Giving up nukes

THE carrot-and-no-stick approach is apparently working. Verifying Pyongyang's claims, the International Atomic Energy Agency has assured the world that North Korea has embarked upon the path of complete nuclear shutdown by sealing several of its facilities. The secretive state has closed down its sole working nuclear reactor in Yongbyon in return for a host of economic and political benefits.



This is just the first step towards denuclearising North Korea that fuelled fears of arms race in the region after it carried out nuclear tests last year. The six-nation (the US, Russia, South Korea, China, Japan and North Korea) talks in Beijing will now push for a timetable under which the country will pledge to declare and disable all its nuclear programmes.
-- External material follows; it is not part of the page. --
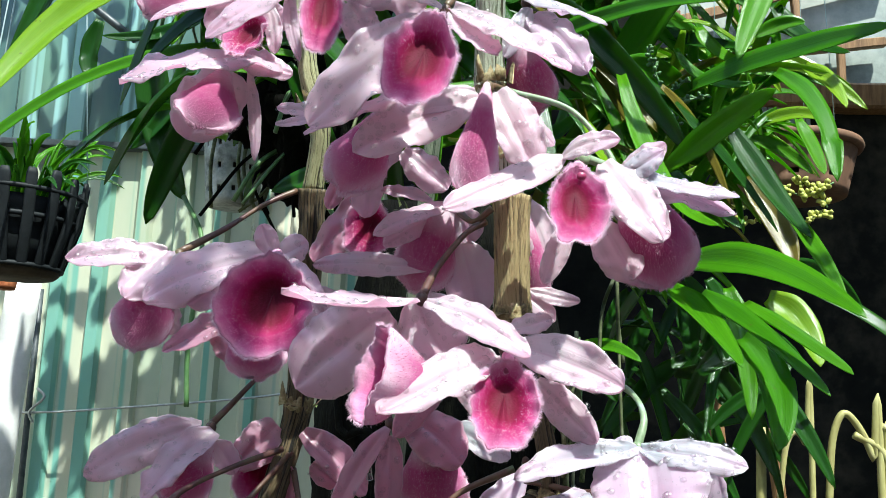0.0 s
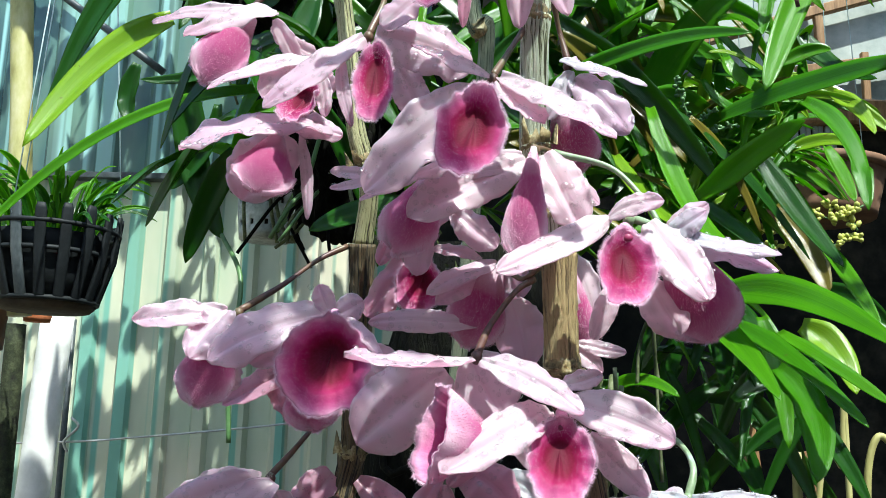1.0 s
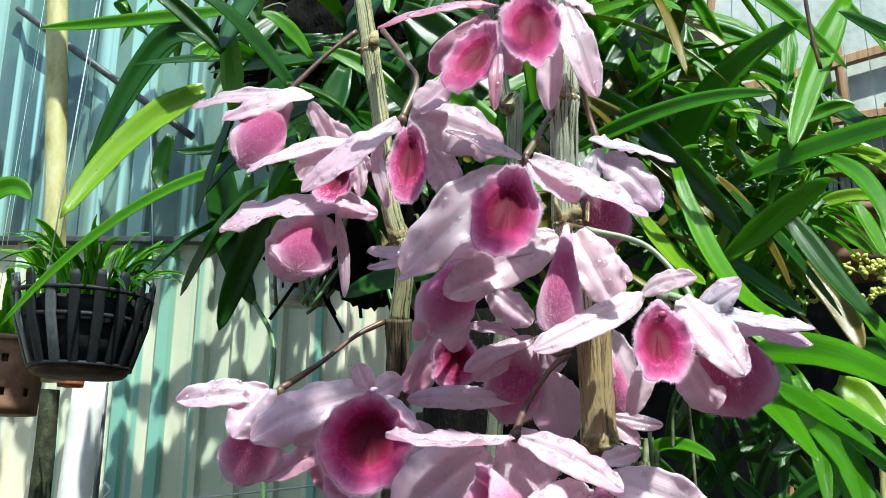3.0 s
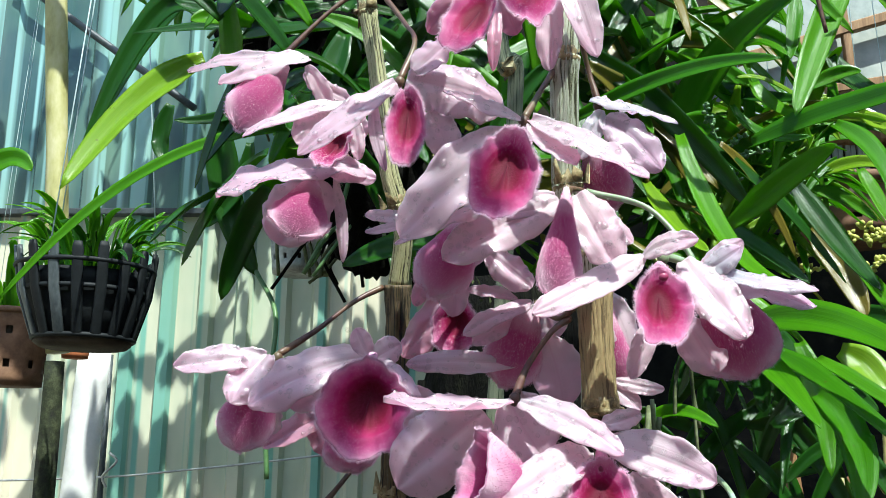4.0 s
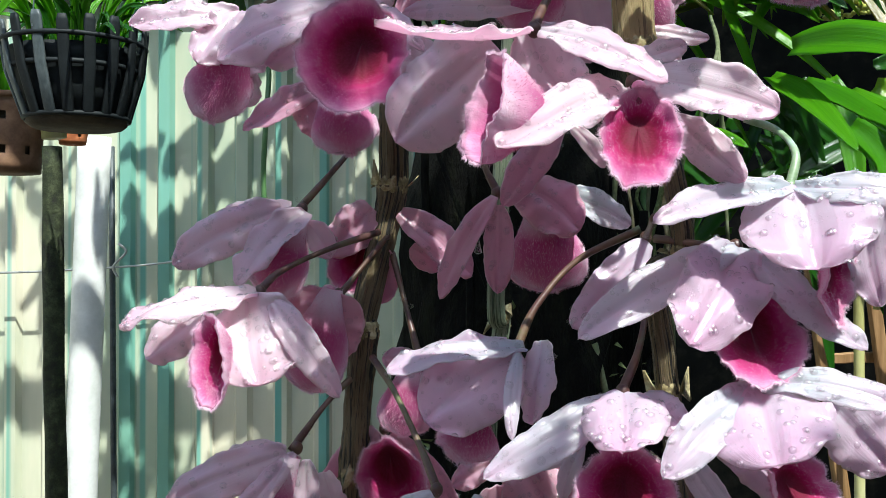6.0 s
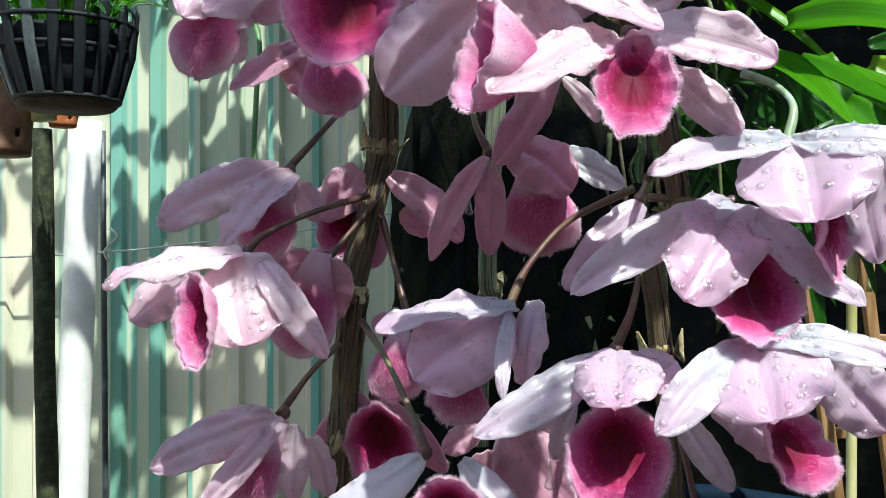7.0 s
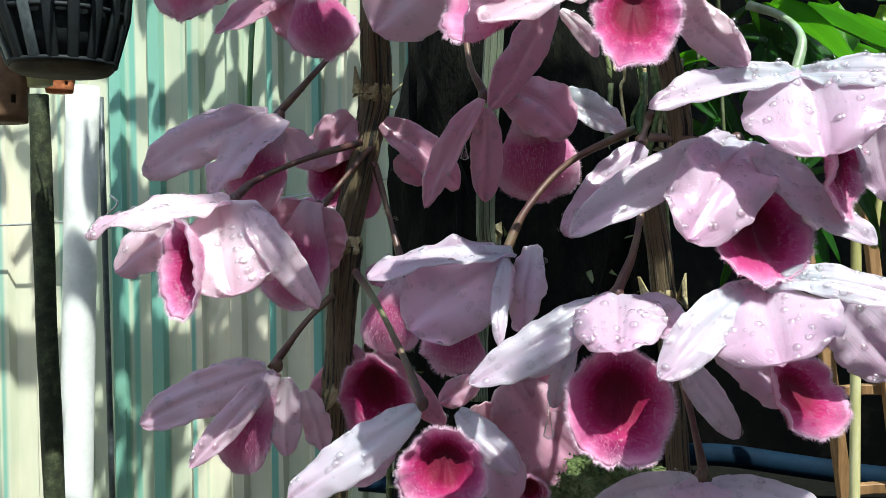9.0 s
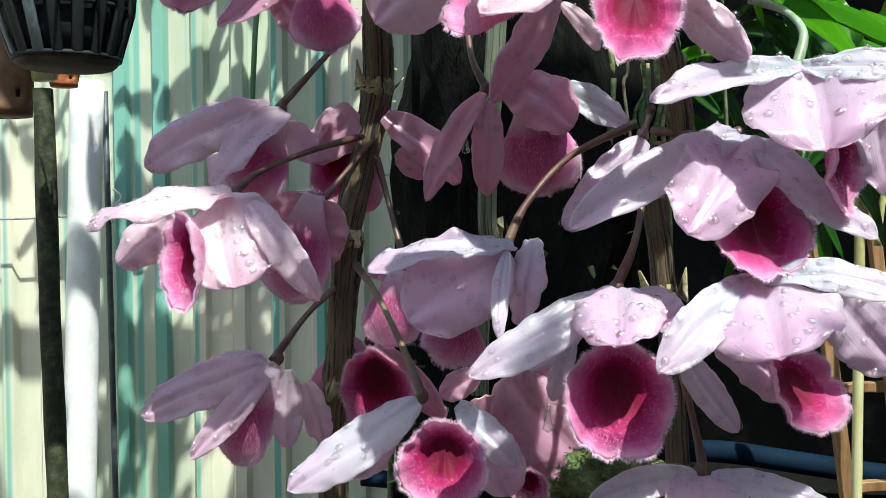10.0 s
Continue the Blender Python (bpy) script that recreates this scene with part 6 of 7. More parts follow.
tube('upper_post', [(-0.914, 1.885, 1.719), (-0.975, 1.885, 2.299), (-1.071, 1.885, 3.2)], 0.0225, BAMBOO, post, 'yellow lichened bamboo', 10, 16, 0.12)
holed_pot((-0.921, 1.98, 1.7180000000000002), 0.032, 0.026, 0.034, TERRACOTTA, 'small orange terracotta pot behind the post', 6, 1, 0.003)
tagged(tube('drain_pipe', [(-1.128, 2.42, 0), (-1.101, 2.42, 0.903), (-1.069, 2.42, 1.792)], 0.040, PVC, None, '', 10, 24), 'dusty white plastic pipe standing before the wall', 'pipe')
tagged(beam('roof_beam', (-3.3, 1.9, 2.96), (-0.25, 1.9, 2.96), 0.06, WOOD), 'wooden beam that carries the hanging baskets', 'beam', kind='structure')
pot = holed_pot((-1.022, 1.9, 1.654), 0.075, 0.068, 0.145, BROWN_POT, 'brown clay orchid pot with round holes', 9, 2, 0.006)
hung(3, (-1.022, 1.9, 2.93), (-1.022, 1.9, 1.799), 0.074, pot)
tuft('potted_orchid', 'green orchid leaves in the brown pot', (-1.022, 1.9, 1.774), 0.06, 0.22, 14, LEAF_LIT, 0.03, 31)
tagged(tube('wall_wire', [(-1.606, 2.76, 1.452), (-1.404, 2.76, 1.455), (-1.114, 2.76, 1.471), (-0.958, 2.76, 1.487), (-0.715, 2.76, 1.515), (-0.491, 2.76, 1.546), (-0.269, 2.76, 1.596)], 0.0032, WIRE, None, '', 5, 6), 'slack grey wire strung along the wall', 'wire')
tagged(tube('wire_twist', [(-1.147, 2.755, 1.535), (-1.125, 2.755, 1.511), (-1.159, 2.75, 1.471), (-1.149, 2.755, 1.44)], 0.004, WIRE, None, '', 5, 6), 'twisted wire end tied to the line', 'wire')
tagged(tube('wall_rod', [(-1.187, 2.8, 1.815), (-1.167, 2.8, 0.0)], 0.009, GREY_SLAT, None, '', 6, 8), 'thin dark upright rod against the wall', 'rod')
tagged(tube('brace', [(-1.659, 2.9, 3.071), (-1.025, 2.9, 2.611)], 0.012, GREY_SLAT, None, '', 6, 8), 'grey slanting metal brace on the turquoise sheet', 'brace')
pot = holed_pot((-0.294, 1.25, 1.756), 0.044, 0.035, 0.095, POT_PLASTIC, 'dark plastic orchid pot with holes and pale roots', 12, 3, 0.003)
hung(3, (-0.295, 1.250, 2.93), (-0.295, 1.25, 1.851), 0.043, pot)
tagged(beam('roof_beam', (-3.3, 1.250, 2.96), (2.6, 1.250, 2.96), 0.06, WOOD), 'wooden beam that carries the hanging baskets', 'beam', kind='structure')
tagged(beam('roof_beam', (-3.3, 1.58, 2.96), (-0.25, 1.58, 2.96), 0.06, WOOD), 'wooden beam that carries the hanging baskets', 'beam', kind='structure')
tagged(tube('hanging_root', [(-0.265, 1.195, 1.853), (-0.271, 1.192, 1.795), (-0.254, 1.2, 1.743)], 0.0024, ROOT, None, '', 6, 7), 'pale green aerial root hanging over the pot', 'root')
tagged(tube('hanging_root', [(-0.254, 1.195, 1.853), (-0.242, 1.192, 1.794), (-0.25, 1.2, 1.743)], 0.0024, ROOT, None, '', 6, 7), 'pale green aerial root hanging over the pot', 'root')
tagged(tube('hanging_root', [(-0.243, 1.195, 1.853), (-0.235, 1.192, 1.794), (-0.247, 1.2, 1.743)], 0.0024, ROOT, None, '', 6, 7), 'pale green aerial root hanging over the pot', 'root')
tagged(tube('hanging_root', [(-0.308, 1.195, 1.854), (-0.312, 1.192, 1.796), (-0.309, 1.2, 1.744)], 0.0024, ROOT, None, '', 6, 7), 'pale green aerial root hanging over the pot', 'root')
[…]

That is definitely going to be the next big hurdle for the international community that has earlier condoned such nuclear powers as India and Israel. The most crucial aspect of the talks will be the alleged uranium-enrichment programme of North Korea that brought the nation on a collision course with the nuclear superpower, America. It remains to be seen whether the Bush administration will be able to persuade the North Korean leadership to come clean insofar as the uranium programme is concerned.

Reports say that North Korea may have gathered enough plutonium over all these years to make at least a dozen bombs. But the country is gearing up for some hard bargaining. It has made clear that complete shutdown will only be possible if countries like the US and Japan end their “hostile” policies towards it. In addition to sops like oil, the regime will also want an end to the Korean War and normal diplomatic relations with the US without being dubbed a part of the “axis of evil”.

While assuring its people that it can, after all, deal constructively with less powerful nuclear states, the US should also try to keep its own nuclear ambitions within limits.